» BRIEF:
Starting with the line that contains "Continue the Blender" and stopping after the line that contains "return max(0.06, min(1.0, 1", output every line exactly as it stands.

» COLLECTED DATA:
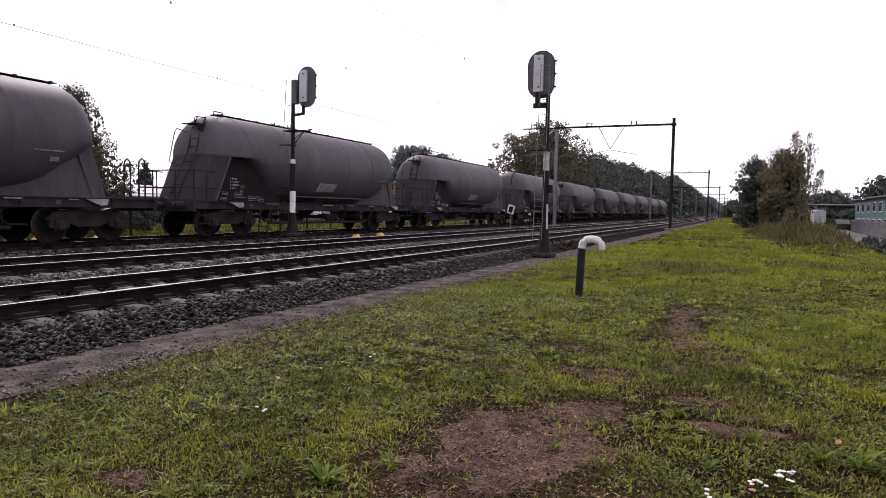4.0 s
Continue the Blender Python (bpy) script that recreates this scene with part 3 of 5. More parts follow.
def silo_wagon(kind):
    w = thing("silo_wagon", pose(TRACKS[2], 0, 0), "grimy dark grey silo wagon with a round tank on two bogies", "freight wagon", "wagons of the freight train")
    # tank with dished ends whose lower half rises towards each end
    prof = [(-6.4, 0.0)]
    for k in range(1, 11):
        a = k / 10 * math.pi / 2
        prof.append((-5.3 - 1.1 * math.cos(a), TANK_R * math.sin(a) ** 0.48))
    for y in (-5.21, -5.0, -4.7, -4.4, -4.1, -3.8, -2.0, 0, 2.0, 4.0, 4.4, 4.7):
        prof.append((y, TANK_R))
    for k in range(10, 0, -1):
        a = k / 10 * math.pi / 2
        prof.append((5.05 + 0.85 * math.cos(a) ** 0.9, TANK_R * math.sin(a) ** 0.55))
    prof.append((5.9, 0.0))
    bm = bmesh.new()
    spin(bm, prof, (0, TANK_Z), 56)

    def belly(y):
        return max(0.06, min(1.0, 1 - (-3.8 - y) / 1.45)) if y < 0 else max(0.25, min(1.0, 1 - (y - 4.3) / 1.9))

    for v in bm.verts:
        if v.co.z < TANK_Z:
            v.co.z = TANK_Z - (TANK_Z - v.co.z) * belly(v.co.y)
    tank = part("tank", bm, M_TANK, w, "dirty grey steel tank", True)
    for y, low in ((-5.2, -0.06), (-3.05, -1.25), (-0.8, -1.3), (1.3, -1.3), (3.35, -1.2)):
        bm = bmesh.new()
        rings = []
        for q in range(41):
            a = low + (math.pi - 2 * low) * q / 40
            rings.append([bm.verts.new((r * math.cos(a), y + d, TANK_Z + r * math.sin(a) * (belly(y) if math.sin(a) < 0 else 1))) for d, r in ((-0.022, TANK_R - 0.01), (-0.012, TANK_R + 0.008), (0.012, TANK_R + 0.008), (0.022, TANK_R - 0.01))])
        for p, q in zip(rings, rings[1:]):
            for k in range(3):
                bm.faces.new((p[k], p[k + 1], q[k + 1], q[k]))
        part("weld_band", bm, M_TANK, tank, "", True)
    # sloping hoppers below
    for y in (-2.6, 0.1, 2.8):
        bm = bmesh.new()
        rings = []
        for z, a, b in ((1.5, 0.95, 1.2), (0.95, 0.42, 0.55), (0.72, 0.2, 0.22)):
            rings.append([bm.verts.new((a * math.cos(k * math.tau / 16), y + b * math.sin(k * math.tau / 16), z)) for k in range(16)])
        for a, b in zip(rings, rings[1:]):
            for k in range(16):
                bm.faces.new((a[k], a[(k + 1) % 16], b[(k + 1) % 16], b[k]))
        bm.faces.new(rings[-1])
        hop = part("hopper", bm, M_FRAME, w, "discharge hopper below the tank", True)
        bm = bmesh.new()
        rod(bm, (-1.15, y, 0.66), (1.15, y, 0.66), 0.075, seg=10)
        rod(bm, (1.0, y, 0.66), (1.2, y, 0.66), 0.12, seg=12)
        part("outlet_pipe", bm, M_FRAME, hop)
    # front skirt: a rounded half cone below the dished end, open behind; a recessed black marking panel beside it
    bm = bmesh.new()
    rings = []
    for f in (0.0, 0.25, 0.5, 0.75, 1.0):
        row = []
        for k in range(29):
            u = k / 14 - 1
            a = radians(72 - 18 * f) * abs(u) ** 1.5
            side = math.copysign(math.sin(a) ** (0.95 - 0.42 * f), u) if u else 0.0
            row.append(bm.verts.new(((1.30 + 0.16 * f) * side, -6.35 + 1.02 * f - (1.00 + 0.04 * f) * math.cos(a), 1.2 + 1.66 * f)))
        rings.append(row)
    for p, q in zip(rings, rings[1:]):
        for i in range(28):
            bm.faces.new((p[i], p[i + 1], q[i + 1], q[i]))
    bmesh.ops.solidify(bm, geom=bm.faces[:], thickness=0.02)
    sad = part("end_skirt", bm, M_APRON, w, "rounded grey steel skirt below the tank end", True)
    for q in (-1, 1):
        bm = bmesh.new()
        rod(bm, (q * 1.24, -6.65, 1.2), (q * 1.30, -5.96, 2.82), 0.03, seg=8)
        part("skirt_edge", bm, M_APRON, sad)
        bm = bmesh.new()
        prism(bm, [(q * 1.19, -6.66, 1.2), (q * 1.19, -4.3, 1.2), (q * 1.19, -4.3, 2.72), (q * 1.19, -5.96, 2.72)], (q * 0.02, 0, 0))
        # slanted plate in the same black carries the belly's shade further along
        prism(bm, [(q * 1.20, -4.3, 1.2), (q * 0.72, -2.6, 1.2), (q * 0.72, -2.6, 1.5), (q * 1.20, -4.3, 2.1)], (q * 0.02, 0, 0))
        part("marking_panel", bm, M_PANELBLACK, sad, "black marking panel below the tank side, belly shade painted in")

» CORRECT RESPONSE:
Continue the Blender Python (bpy) script that recreates this scene with part 3 of 5. More parts follow.
def silo_wagon(kind):
    w = thing("silo_wagon", pose(TRACKS[2], 0, 0), "grimy dark grey silo wagon with a round tank on two bogies", "freight wagon", "wagons of the freight train")
    # tank with dished ends whose lower half rises towards each end
    prof = [(-6.4, 0.0)]
    for k in range(1, 11):
        a = k / 10 * math.pi / 2
        prof.append((-5.3 - 1.1 * math.cos(a), TANK_R * math.sin(a) ** 0.48))
    for y in (-5.21, -5.0, -4.7, -4.4, -4.1, -3.8, -2.0, 0, 2.0, 4.0, 4.4, 4.7):
        prof.append((y, TANK_R))
    for k in range(10, 0, -1):
        a = k / 10 * math.pi / 2
        prof.append((5.05 + 0.85 * math.cos(a) ** 0.9, TANK_R * math.sin(a) ** 0.55))
    prof.append((5.9, 0.0))
    bm = bmesh.new()
    spin(bm, prof, (0, TANK_Z), 56)

    def belly(y):
        return max(0.06, min(1.0, 1 - (-3.8 - y) / 1.45)) if y < 0 else max(0.25, min(1.0, 1 - (y - 4.3) / 1.9))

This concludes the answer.